-- start Information provided --
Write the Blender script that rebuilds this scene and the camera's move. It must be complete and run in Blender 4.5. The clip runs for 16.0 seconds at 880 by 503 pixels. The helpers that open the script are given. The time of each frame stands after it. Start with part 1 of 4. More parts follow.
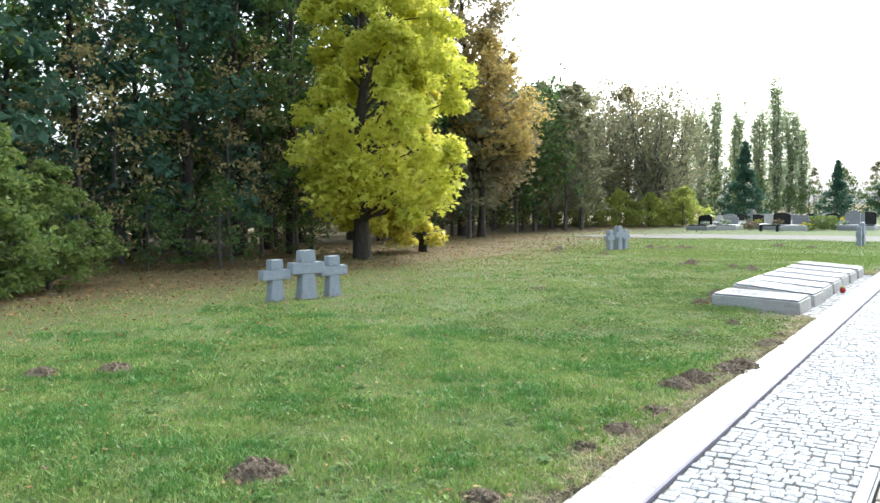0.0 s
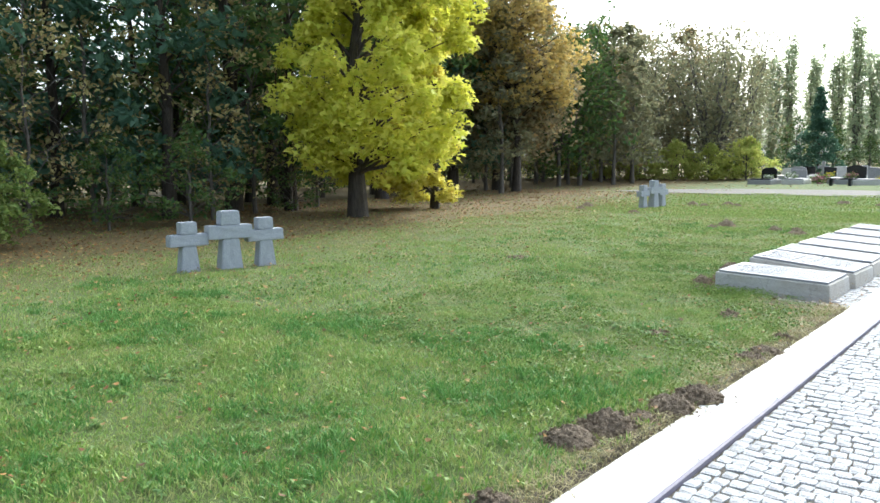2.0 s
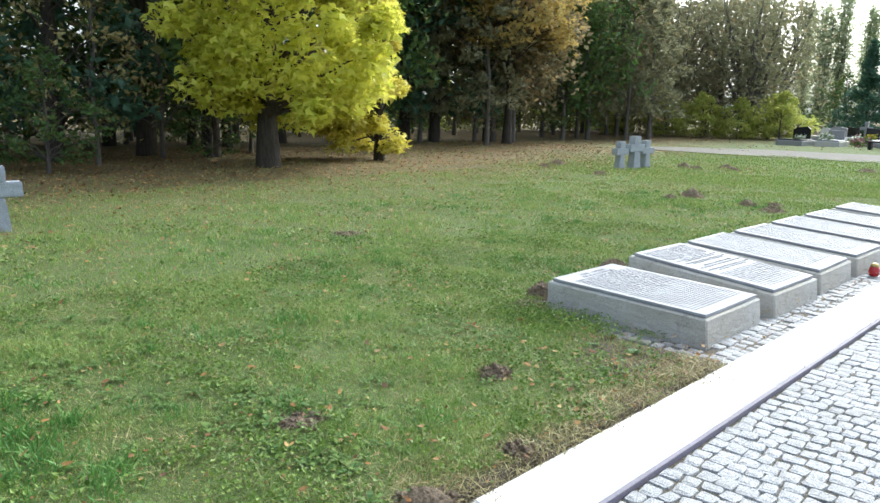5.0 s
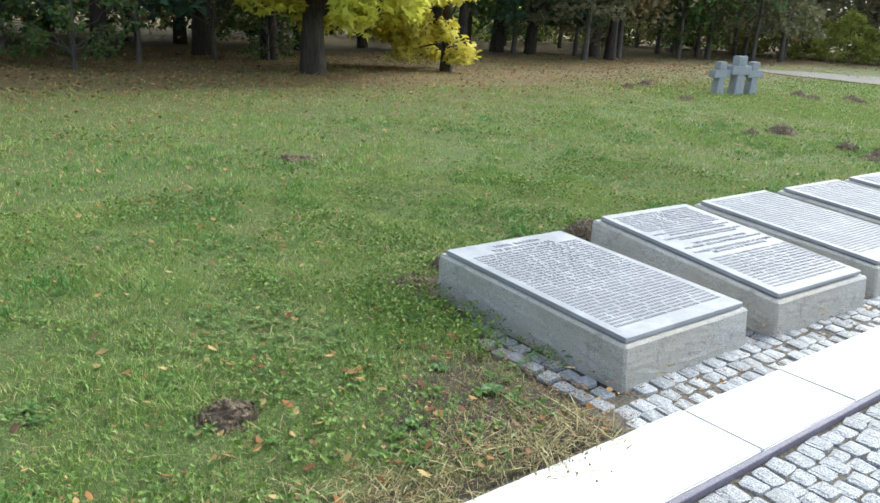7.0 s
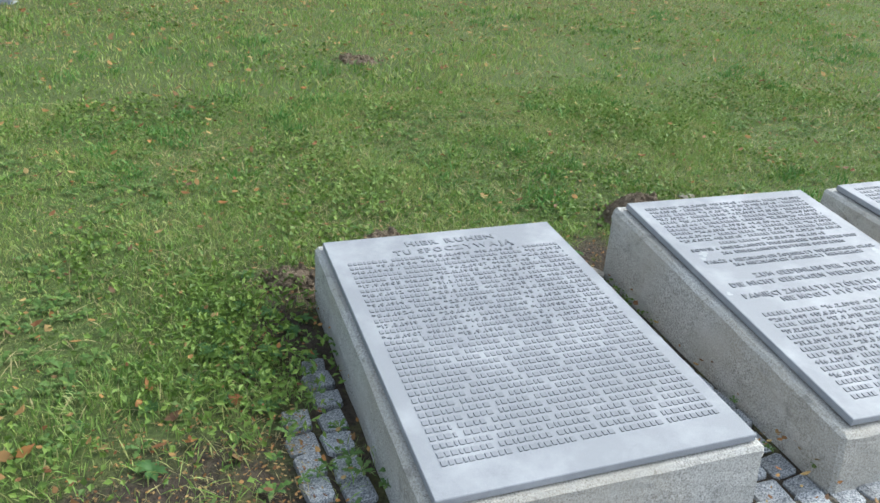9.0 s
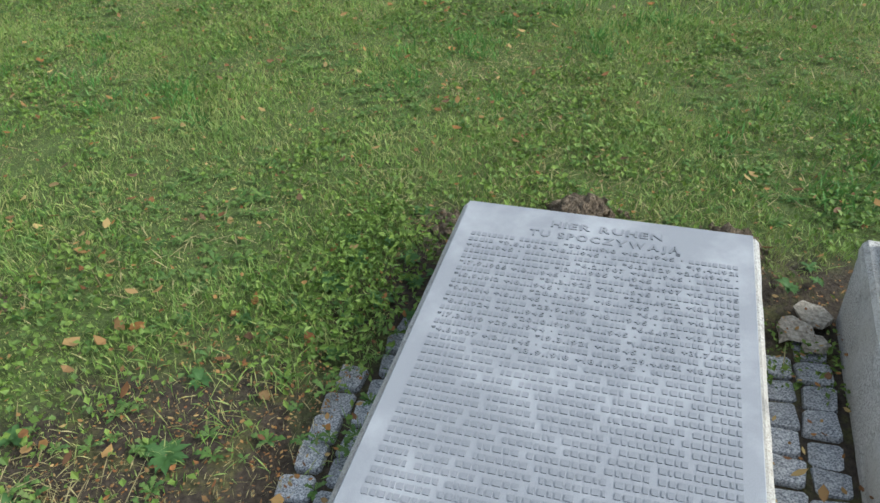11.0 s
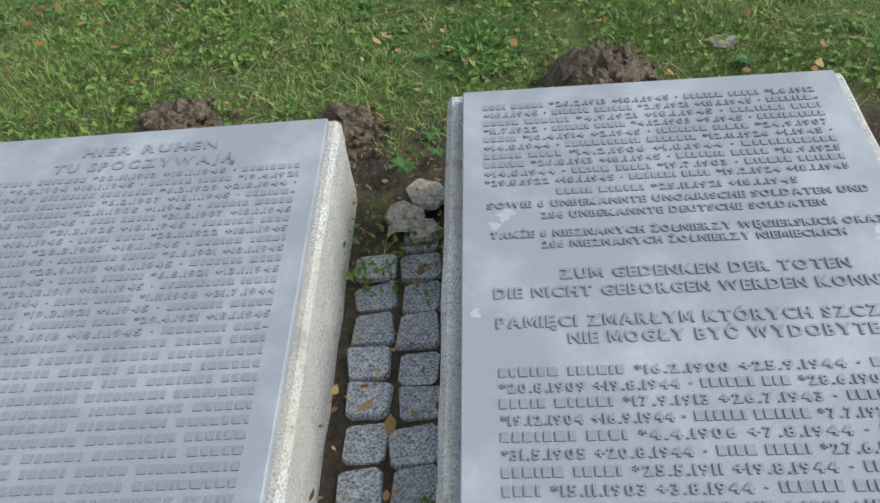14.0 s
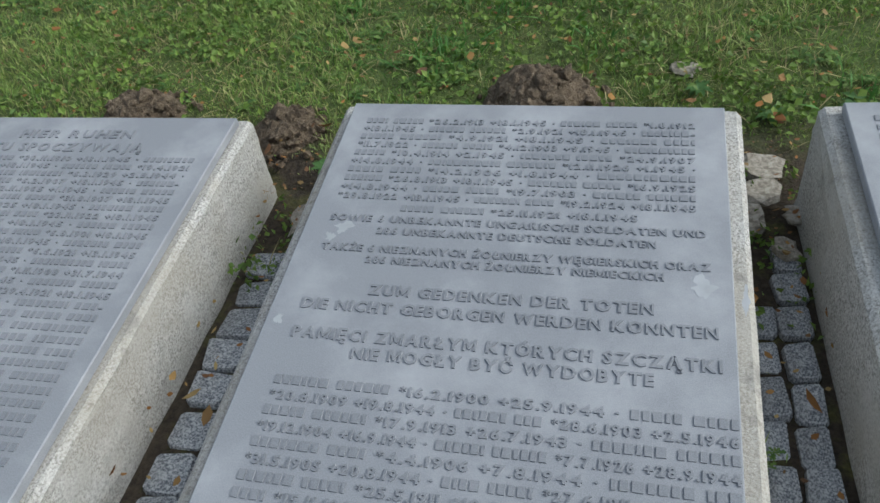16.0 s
-- end Information provided --
The problem: Omitting all images, print the listing exactly.

Exercise result:
Write the Blender script that rebuilds this scene and the camera's move. It must be complete and run in Blender 4.5. The clip runs for 16.0 seconds at 880 by 503 pixels. The helpers that open the script are given. The time of each frame stands after it. Start with part 1 of 4. More parts follow.
0.0 s
2.0 s
5.0 s
7.0 s
9.0 s
11.0 s
14.0 s
16.0 s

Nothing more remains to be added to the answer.